Alternative editions:
Tag graphic novel review
Alternative editions:
  • North American Publisher / ISBN: Boom! Studios - 978-1-60886-449-2
  • Release date: 2007
  • UPC: 9781608864492
  • Contains adult content?: yes
  • Does this pass the Bechdel test?: no
  • Positive minority portrayal?: no
  • CATEGORIES: Horror

What with zombies having been so prevalent in 21st century comics it takes a unique and twisted mind to present something different. Over his decades producing incredible stories, Keith Giffen has certainly proved he has that mind, and Tag is something different.

Izumi is in the process of dumping her boyfriend Mitch when a creature comes shambling out of the darkness and touches him. Mitch falls over, and from that point his life is irrevocably changed. He doesn’t like what he’s become, and it seems there’s only one way out. Can he find it?

‘Tag’ is a grim story in which no-one comes up smelling of roses, and Giffen’s script intrigues from the start. He plays a clever game by realising audience presumptions will be a step ahead of Mitch, and once Mitch has caught up Giffen releases his plot bombs slowly.
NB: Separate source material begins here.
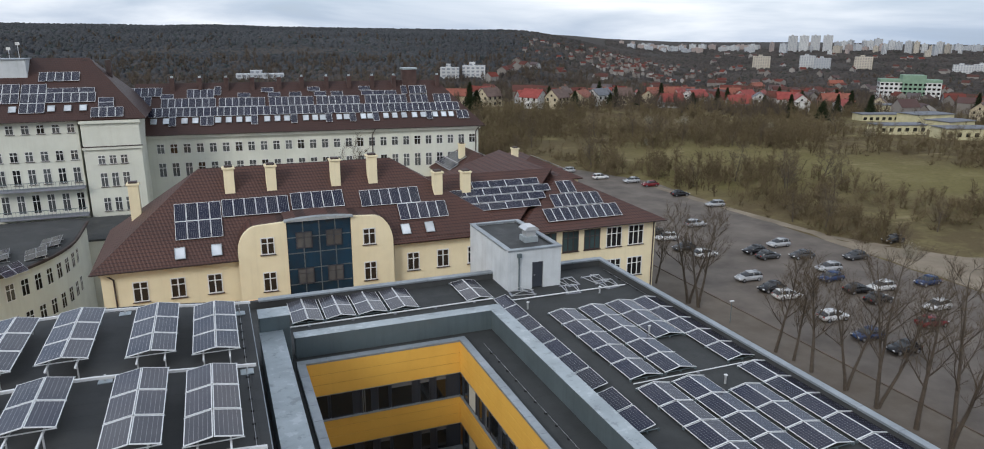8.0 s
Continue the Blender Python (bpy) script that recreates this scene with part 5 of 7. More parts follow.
PITCH = math.degrees(math.atan2(23.85 - EZ, 7.8))
SA = thing("roof_solar_array", "rows of dark solar modules fixed to the brown tiles", "solar array", (0, 110, 0))
roof_array(SA, 28.6, 2.6, 4, 2, e0, EZ, PITCH)
roof_array(SA, 32.8, 4.7, 6, 1, e0, EZ, PITCH)
roof_array(SA, 39.2, 4.9, 5, 1, e0, EZ, PITCH)
roof_array(SA, 46.0, 4.6, 6, 1, e0, EZ, PITCH)
roof_array(SA, 49.6, 2.6, 5, 1, e0, EZ, PITCH)
P2 = math.degrees(math.atan2(21.6 - EZ - 0.35, 7.0))
roof_array(SA, 55.6, 2.6, 5, 1, e0 + 0.3, EZ + 0.35, P2, False)
roof_array(SA, 54.6, 3.7, 6, 1, e0 + 0.3, EZ + 0.35, P2, False)
roof_array(SA, 55.6, 4.8, 6, 1, e0 + 0.3, EZ + 0.35, P2, False)
roof_array(SA, 58.6, 5.9, 4, 1, e0 + 0.3, EZ + 0.35, P2, False)
P3 = math.degrees(math.atan2(20.9 - EZ + 0.25, 7.5))
roof_array(SA, 65.6, 1.2, 9, 1, -1.3, EZ - 0.25, P3)
roof_array(SA, 67.2, 3.3, 6, 1, -1.3, EZ - 0.25, P3)
roof_array(SA, 68.8, 5.4, 2, 1, -1.3, EZ - 0.25, P3)


def skylight(parent, x, s, y_eave, z_eave, deg):
    a = radians(deg)
    m = pose(x, y_eave + s * math.cos(a) - 0.18 * math.sin(a), z_eave + s * math.sin(a) + 0.18 * math.cos(a), deg)
    o = placed("skylight", SKY_F, parent, m)
    placed("pane", SKY_P, o, Matrix.Identity(4))


SKY_F = mesh_of("skylight", boxes((-0.45, -0.6, -0.05, -0.38, 0.6, 0.05), (0.38, -0.6, -0.05, 0.45, 0.6, 0.05), (-0.38, -0.6, -0.05, 0.38, -0.53, 0.05), (-0.38, 0.53, -0.05, 0.38, 0.6, 0.05)), DUCT_TOP)
SKY_P = mesh_of("pane", boxes((-0.38, -0.53, -0.03, 0.38, 0.53, 0.03)), glass_like("skylight glass", (0.62, 0.66, 0.70), 0.04, 1.0))
for x, s in ((28.9, 1.2), (32.0, 1.2), (49.9, 1.5), (52.4, 1.5)):
    skylight(MB, x, s, e0, EZ, PITCH)

# ---------------------------------------------------------------- far hospital block with tower
BRICK_D = surface("sooty dark brick", (0.075, 0.040, 0.034), (0.045, 0.027, 0.024), 0.8, coarse=1.2, relief=0.2)
FBK = thing("long_block", "long pale cream hospital block with dark tiled mansard roof", "house", (0, 167.2, 0), -5.5)
FE = 21.3
FR = 28.6              # its ridge
part("wall", boxes((22.5, 0, 0, 76.4, 16, FE)), CREAM_P, FBK)
slope_part("roof", [(21.0, -0.9, FE), (77.4, -0.9, FE), (70.6, 8, FR), (21.0, 8, FR), (21.0, 17, FE), (77.4, 17, FE)], [(0, 1, 2, 3), (4, 3, 2, 5), (0, 3, 4), (1, 5, 2)], FBK, TILES_D, "dark brown tiled roof")
part("cornice", boxes((22.3, -0.6, FE - 0.55, 76.6, -0.002, FE - 0.05)), CREAM_P, FBK)
part("gutter", boxes((21.0, -1.04, FE - 0.1, 77.4, -0.9, FE + 0.03)), RUSTY, FBK)
for x in (57.9, 75.9):
    part("downpipe", tube([(x + 0.5, -0.95, FE - 0.1), (x, -0.12, FE - 1.1), (x, -0.1, 3)], 0.08), RUSTY, FBK)
PF = math.degrees(math.atan2(FR - FE, 8.9))
SB = thing("roof_solar_array", "long rows of dark solar modules on the far tiled roof", "solar array", (0, 167.2, 0), -5.5)
roof_array(SB, 23.3, 3.65, 49, 1, -0.9, FE, PF)
for u_, n_ in ((25.1, 8), (33.8, 7), (41.6, 7), (49.3, 7), (57.4, 7), (65.2, 3), (69.3, 3)):
    roof_array(SB, u_, 5.7, n_, 1, -0.9, FE, PF)
for u_, s_, n_ in ((28.9, 7.8, 4), (33.1, 8.4, 1), (63.9, 7.9, 1), (65.3, 7.9, 3), (21.6, 6.2, 2), (20.0, 8.3, 5)):
    roof_array(SB, u_, s_, n_, 1, -0.9, FE, PF)
for u_, s_ in ((24.9, 7.75), (36.7, 7.8), (41.5, 7.8), (44.9, 7.8), (49.0, 7.8), (51.8, 7.8), (56.9, 7.8), (58.95, 7.8), (61.0, 7.8), (40.4, 8.95), (48.0, 8.95), (56.6, 8.95)):
    roof_array(SB, u_, s_, 1, 1, -0.9, FE, PF, False)
for u_, n_ in ((26.4, 1), (31.0, 2), (38.7, 1), (44.9, 1), (50.5, 1), (54.4, 1), (58.3, 1), (67.4, 1), (72.8, 2)):
    roof_array(SB, u_, 1.62, n_, 1, -0.9, FE, PF)
for x in (24.2, 26.0, 28.7, 30.3, 33.7, 35.3, 36.9, 38.3, 41.2, 42.8, 44.3, 47.3, 48.8, 50.0, 52.7, 53.9, 56.7, 57.8, 60.5, 62.0, 63.6, 65.4, 66.9, 69.0, 70.5, 71.8):
    skylight(FBK, x, 2.75, -0.9, FE, PF)
for i in range(27):
    for z, h in ((18.25, 1.5), (14.55, 2.2)):
        casement(FBK, 24.4 + i * 1.935, z, 1.08, h, 0.0, sill=False, glass=FAR_GLASS if (i * 7 + int(z)) % 5 else DARK_GLASS)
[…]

He also departs from the norm by ensuring Mitch isn’t very likeable, so there’s a certain ambivalence about whether or not he avoids his fate, and the audience sympathy is entirely with the pleasant and attractive Izumi, who wanted rid of him, yet is now stuck with him more than ever.

There’s a fair variance in the art, which does such a slim graphic novel no favours. Kody Chamberlain takes us to the halfway point with a gloomy, scratchy style and a preference for views showing three-quarter figures. Chee illustrates from midway and he favours close-ups, while his Mitch could be a different person entirely. It’s as if he hadn’t seen the previous artwork at all. Chamberlain (sample page) is the better of the two.
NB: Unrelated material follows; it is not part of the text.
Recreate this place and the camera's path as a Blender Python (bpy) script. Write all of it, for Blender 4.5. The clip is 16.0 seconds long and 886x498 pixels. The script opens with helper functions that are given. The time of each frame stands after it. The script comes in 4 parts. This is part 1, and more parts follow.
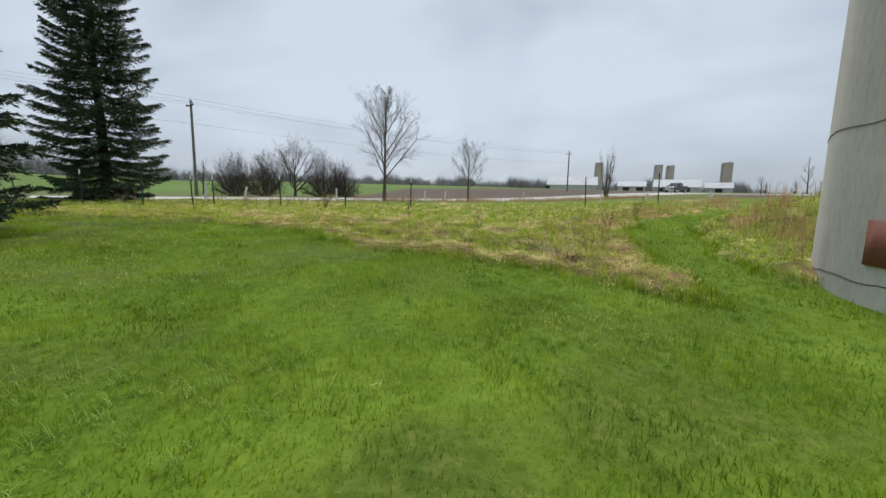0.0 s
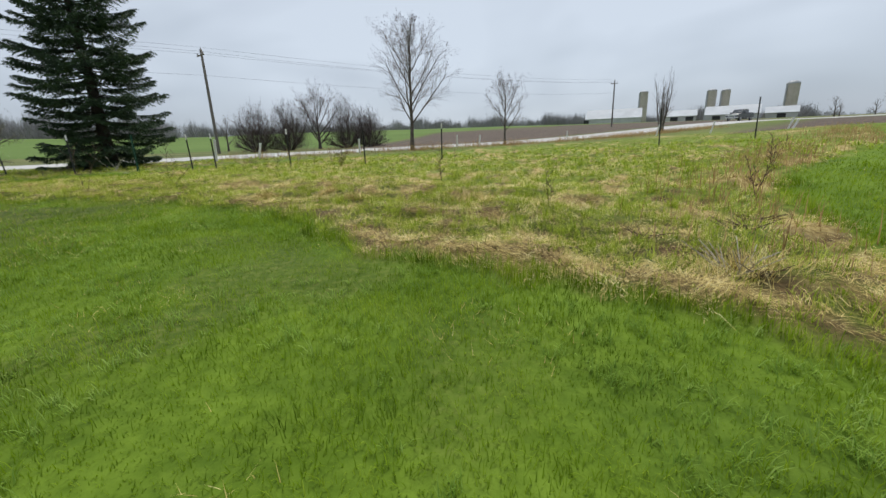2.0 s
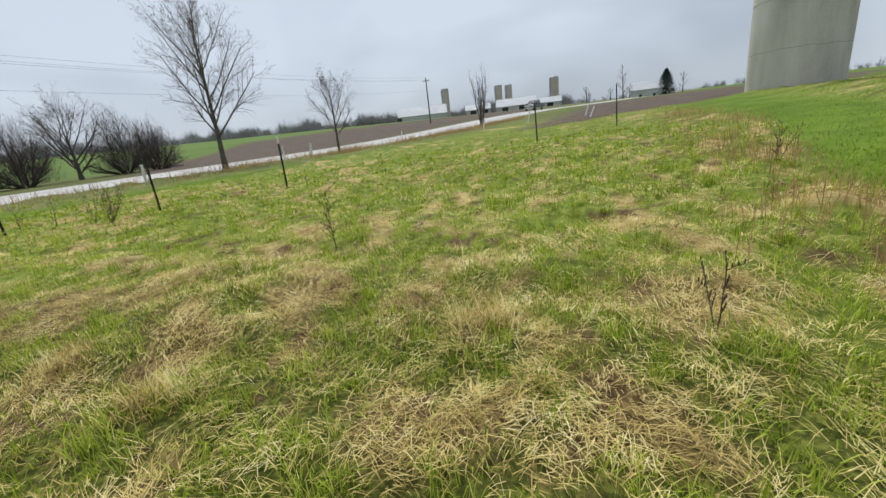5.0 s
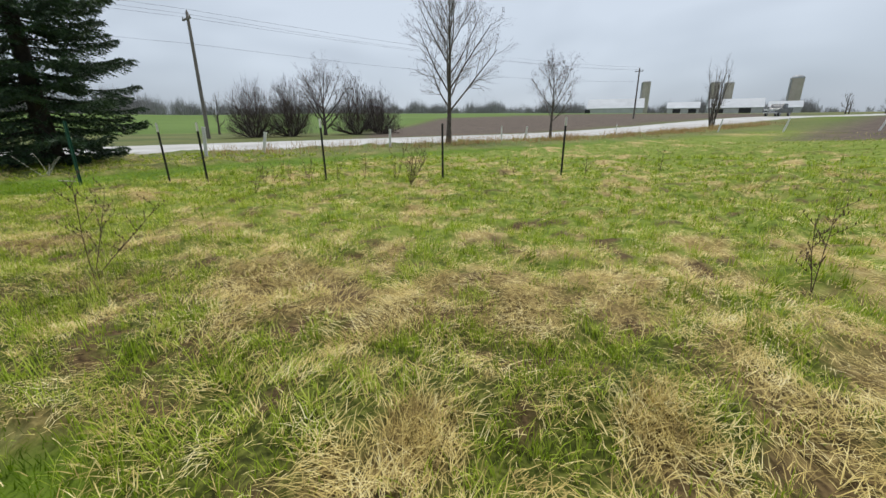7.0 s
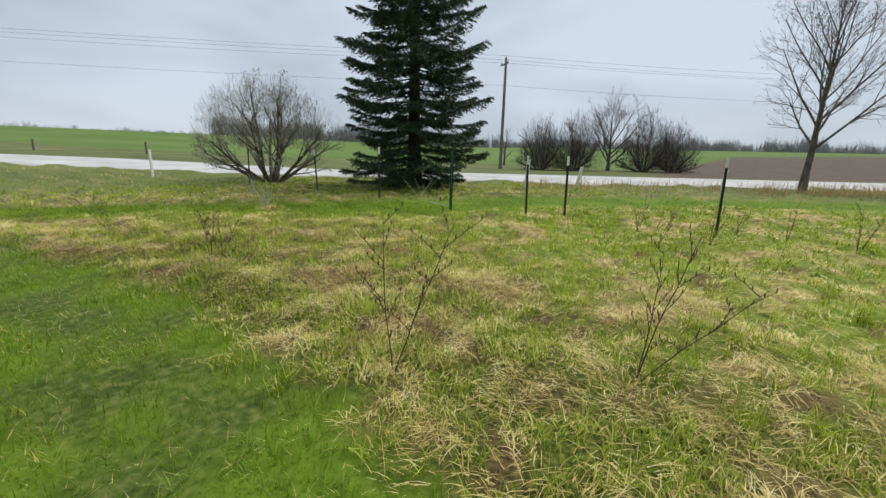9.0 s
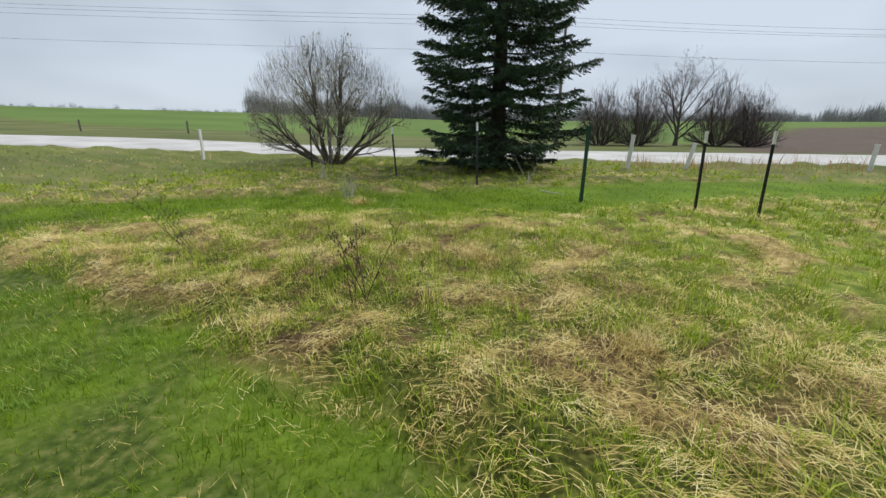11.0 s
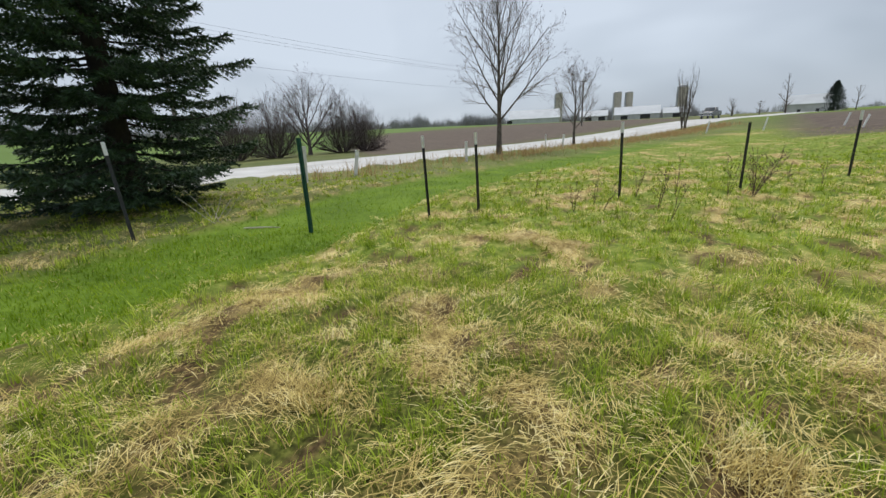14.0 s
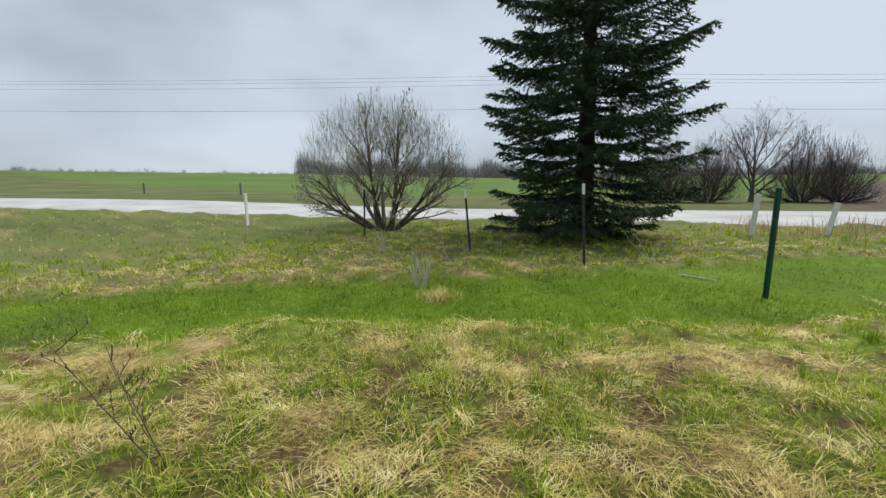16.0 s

If you pick up the deluxe hardcover in preference to the slim paperback, then also included is a trio of short and unconnected zombie tales starting with the aptly titled ‘Dead Meat’. These are also written by Giffen with art by Ron Lim, who for some reason decides to completely change his style for the concluding episode. The brightness of the colours completely contrasts the title story, with which it shares the same nihilistic outlook, but none of the imagination. This is just Giffen in ramble mode.